Melbourne land crisis deepens as median residential lot price hits $346,000
Rampant lot price growth in Melbourne’s outer suburbs is showing no sign of slowing down with the latest figures putting the median lot price at almost $350,000 – a gain of nearly $100,000 or 39 per cent in 12 months.
The surge in pricing, which is being driven by strong population growth, inadequate levels of new housing supply, planning bottlenecks, delays in getting key infrastructure into new estates and, in some cases, blatant developer profiteering, is exacerbating Melbourne’s housing affordability crisis and its overall liveability by putting a new house-and-land package on the city fringe out of reach for many families and first-home buyers.

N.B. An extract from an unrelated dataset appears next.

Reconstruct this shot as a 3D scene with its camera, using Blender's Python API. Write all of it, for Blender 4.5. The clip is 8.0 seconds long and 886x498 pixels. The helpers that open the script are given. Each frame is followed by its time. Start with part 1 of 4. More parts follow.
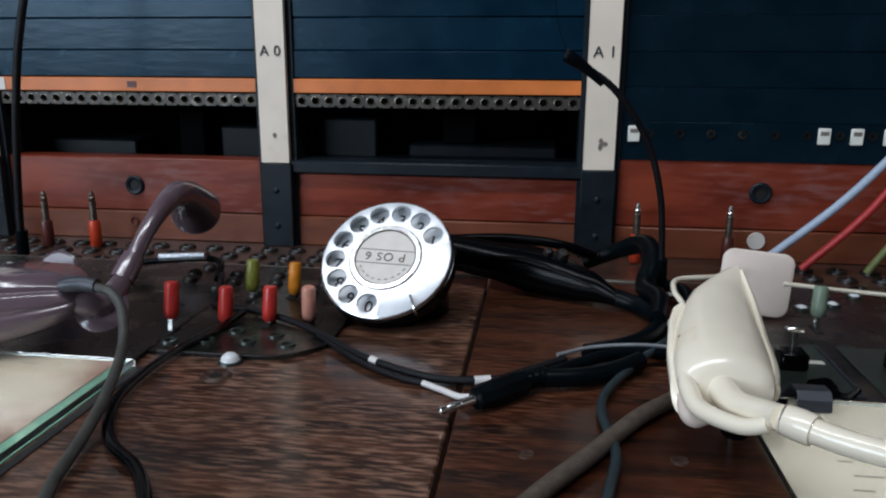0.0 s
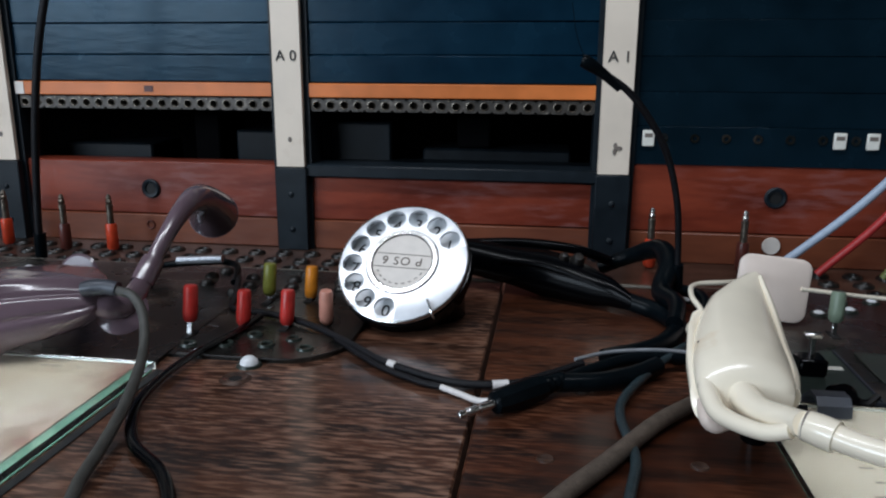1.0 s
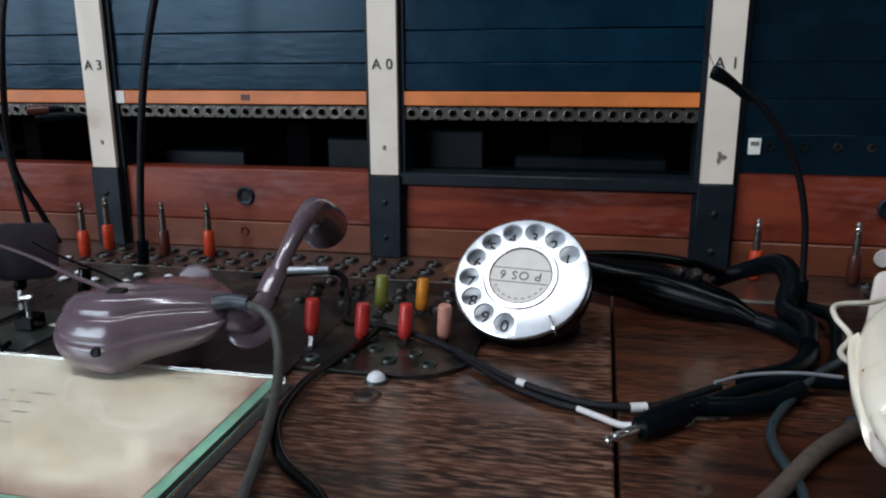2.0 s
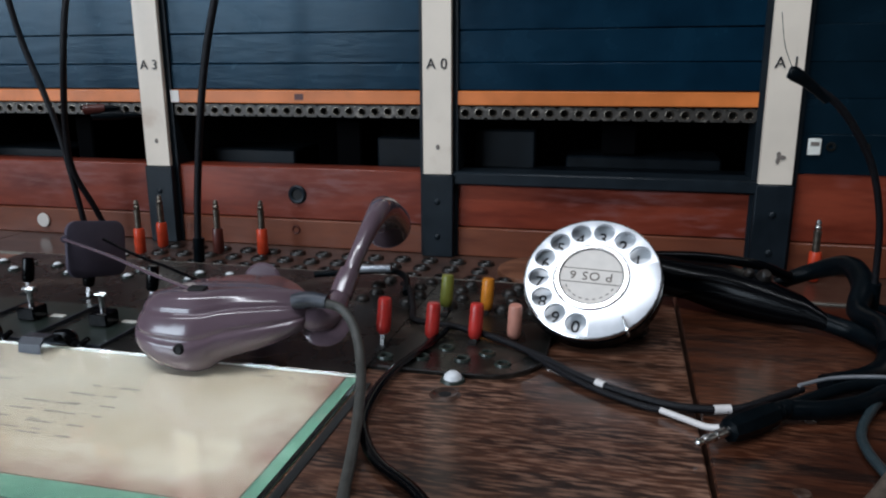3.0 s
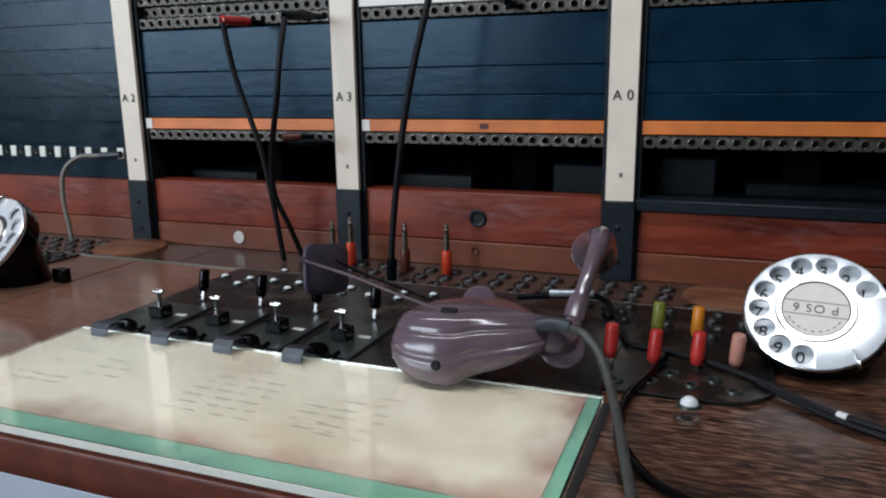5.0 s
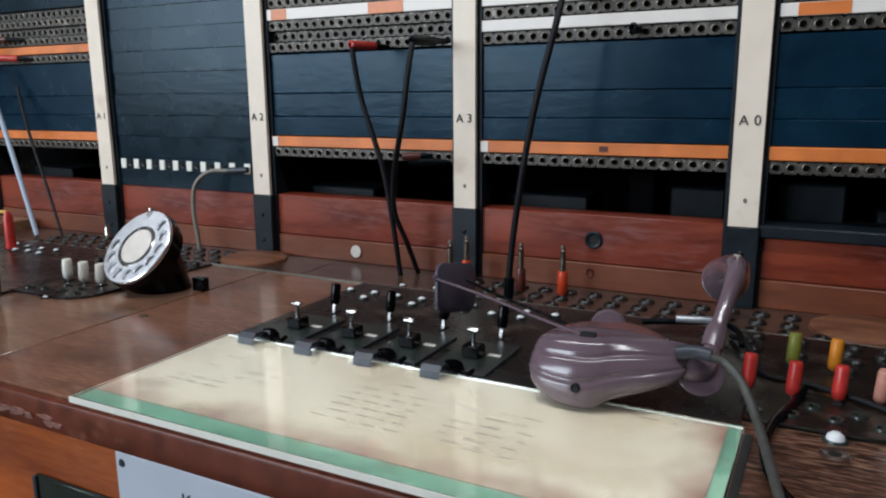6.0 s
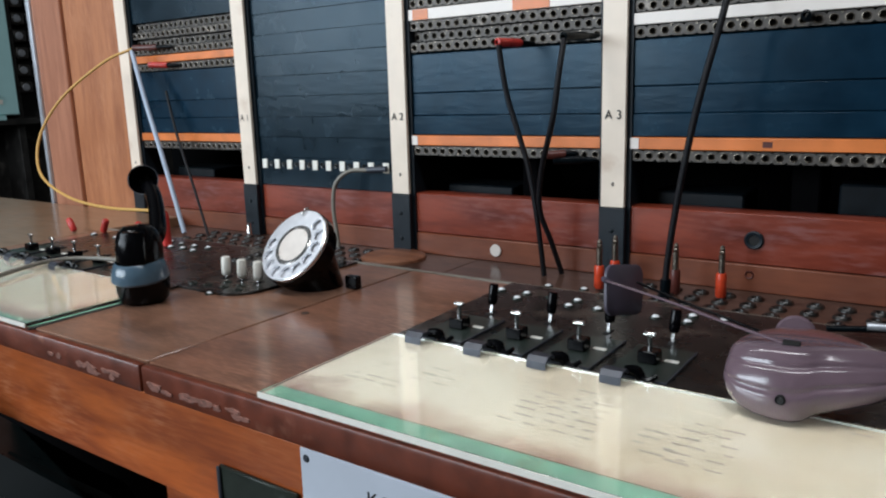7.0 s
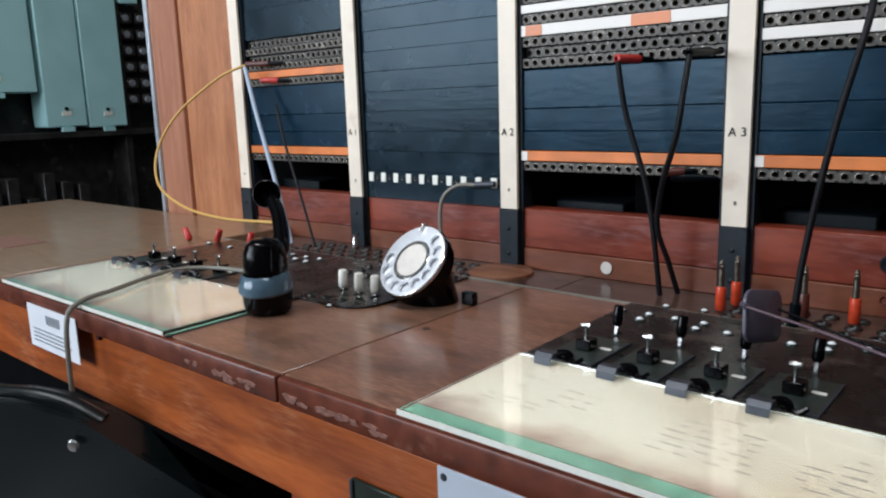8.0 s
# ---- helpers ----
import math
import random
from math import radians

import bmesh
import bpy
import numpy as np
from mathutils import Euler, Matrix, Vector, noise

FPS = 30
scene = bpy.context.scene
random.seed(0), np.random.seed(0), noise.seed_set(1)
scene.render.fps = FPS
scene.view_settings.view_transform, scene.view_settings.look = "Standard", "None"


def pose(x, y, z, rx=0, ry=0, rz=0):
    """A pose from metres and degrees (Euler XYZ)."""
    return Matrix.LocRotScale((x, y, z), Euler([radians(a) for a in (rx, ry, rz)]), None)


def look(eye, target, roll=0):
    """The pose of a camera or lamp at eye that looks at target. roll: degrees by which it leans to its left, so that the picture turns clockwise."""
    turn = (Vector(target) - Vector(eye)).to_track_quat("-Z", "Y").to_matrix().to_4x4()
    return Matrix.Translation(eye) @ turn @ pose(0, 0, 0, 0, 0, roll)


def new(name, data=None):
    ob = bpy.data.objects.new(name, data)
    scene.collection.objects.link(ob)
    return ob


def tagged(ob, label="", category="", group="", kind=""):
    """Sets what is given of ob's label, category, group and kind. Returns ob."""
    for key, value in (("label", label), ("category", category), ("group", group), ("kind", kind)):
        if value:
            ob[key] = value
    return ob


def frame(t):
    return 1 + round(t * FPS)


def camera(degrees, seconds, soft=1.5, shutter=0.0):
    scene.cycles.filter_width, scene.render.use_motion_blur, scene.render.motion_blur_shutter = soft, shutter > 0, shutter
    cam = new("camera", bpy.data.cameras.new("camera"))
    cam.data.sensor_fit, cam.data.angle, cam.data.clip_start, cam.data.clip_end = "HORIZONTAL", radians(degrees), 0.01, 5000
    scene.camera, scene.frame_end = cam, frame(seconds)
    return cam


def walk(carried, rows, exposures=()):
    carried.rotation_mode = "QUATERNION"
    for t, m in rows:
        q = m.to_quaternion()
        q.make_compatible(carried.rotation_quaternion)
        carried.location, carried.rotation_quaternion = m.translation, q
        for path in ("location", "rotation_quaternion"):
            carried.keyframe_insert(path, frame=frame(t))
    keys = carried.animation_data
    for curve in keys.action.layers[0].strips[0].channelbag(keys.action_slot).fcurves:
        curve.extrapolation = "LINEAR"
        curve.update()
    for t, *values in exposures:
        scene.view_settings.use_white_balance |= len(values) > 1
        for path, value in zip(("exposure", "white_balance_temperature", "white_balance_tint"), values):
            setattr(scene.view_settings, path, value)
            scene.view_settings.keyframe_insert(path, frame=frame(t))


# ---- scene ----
cam = camera(61.3, 8.0, 2.1)
PATH = [
    (0, (0.032, -0.047, 0.941), (-0.222, 1.877, 0.46), 0.3),
    (0.5, (0.032, -0.05, 0.942), (-0.229, 1.875, 0.467), 0.4),
    (1, (0.028, -0.049, 0.942), (-0.25, 1.874, 0.469), 0.3),
    (1.5, (0.01, -0.052, 0.947), (-0.318, 1.861, 0.466), -0.2),
    (1.7, (0.001, -0.049, 0.948), (-0.382, 1.856, 0.475), -0.3),
    (2.8, (-0.034, -0.053, 0.95), (-0.457, 1.84, 0.462), -0.1),
    (3, (-0.038, -0.056, 0.95), (-0.49, 1.832, 0.47), -0.2),
    (3.5, (-0.053, -0.068, 0.954), (-0.561, 1.812, 0.5), -0.6),
    (4, (-0.061, -0.076, 0.955), (-0.596, 1.795, 0.494), -0.7),
    (4.2, (-0.067, -0.079, 0.954), (-0.628, 1.786, 0.499), -0.8),
    (5.5, (-0.112, -0.113, 0.969), (-0.93, 1.665, 0.555), -0.5),
    (5.8, (-0.116, -0.118, 0.966), (-0.997, 1.636, 0.58), -0.3),
    (6, (-0.124, -0.127, 0.973), (-1.029, 1.61, 0.57), -0.5),
    (6.5, (-0.144, -0.138, 0.974), (-1.15, 1.542, 0.567), -1.2),
    (7, (-0.17, -0.145, 0.975), (-1.294, 1.459, 0.568), -1.7),
    (7.5, (-0.183, -0.162, 0.98), (-1.407, 1.372, 0.591), -2.0),
    (8, (-0.201, -0.168, 0.984), (-1.484, 1.318, 0.605), -1.8),
]
walk(cam, [(t, look(eye, target, roll)) for t, eye, target, roll in PATH], [(0, -0.50, 6030, 10), (1.7, -0.50, 6030, 10), (4.2, -0.50, 6050, 10), (5.5, -0.41, 6230, 10), (7, -0.22, 6330, 10), (8, -0.13, 6260, 10)])

D = 0.803      # height of the key shelf
S = 0.789      # height of the plug shelf behind it
WALL = 0.558   # plane of the jack field
STEP = 0.613   # from one operator's position to the next
PITCH = 0.264  # from stile to stile

# ---- light ----
world = bpy.data.worlds.new("room_air")
scene.world = world
world.use_nodes = True
world.node_tree.nodes["Background"].inputs[0].default_value = (0.55, 0.62, 0.72, 1)
world.node_tree.nodes["Background"].inputs[1].default_value = 0.03


def area(name, eye, target, w, h, power, colour):
    d = bpy.data.lights.new(name, "AREA")
    d.shape, d.size, d.size_y, d.energy, d.color = "RECTANGLE", w, h, power, colour
    ob = new(name, d)
    ob.matrix_world = look(eye, target)
    return ob


area("window_light", (-1.9, -2.42, 1.70), (-1.6, 0.0, 1.30), 1.3, 1.3, 62, (0.82, 0.92, 1.0))
area("window_light", (-3.4, -2.42, 1.70), (-2.2, 0.0, 1.30), 1.3, 1.3, 60, (0.82, 0.92, 1.0))
area("tube_light", (-0.6, -0.30, 2.62), (-0.6, -0.28, 0.0), 2.4, 0.12, 36, (0.97, 0.985, 1.0))


# ---- materials ----
def principled(name):
    m = bpy.data.materials.new(name)
    m.use_nodes = True
    return m, m.node_tree.nodes, m.node_tree.links, m.node_tree.nodes["Principled BSDF"]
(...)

The latest figures from project marketers Red23 – based on asking prices for available stock – show lot prices increased five per cent in February hitting a median of $346,000 across the seven growth area markets of Cardinia and Casey in the south east, Hume and Mitchell in the north and Melton, Wyndham and Whittlesea in the west. Collectively they make up 40 per cent of the national lot market.
When excluding the most affordable suburb of Mitchell (at $302,000) – the Melbourne median lot price was $349,000.
“The Melbourne growth area land price continues to push closer to the $350,000 mark and further exacerbate affordability concerns,” said Andrew Perkins, general manage of research at Red23.
Mr Perkins said a key reason for the recent spike in pricing on the demand side was population growth.
“Victoria’s population growth continues to outnumber the rest of the nation, rising by 2.3 per cent, or 147,400 people in the 12 months prior to September 2017, compared with 123,100 people in NSW. That equates to growth of more than 2,850 people per week,” he said.
The Urban Development Institute of Australia’s latest State of the Land Report recorded Melbourne median lot price at $304,000 in the December 2017 quarter and at $281,000 for the whole of 2017, up from $236,000 in 2016.
Sydney’s median lot price was $476,000 and South East Queensland’s was $264,000.
The UDIA is pushing for major planning reform at a state and local government level to increase the supply of land, the abolition of stamp duty in favour of a broad-based land tax and the removal of foreign buyer and developer taxes and surcharges.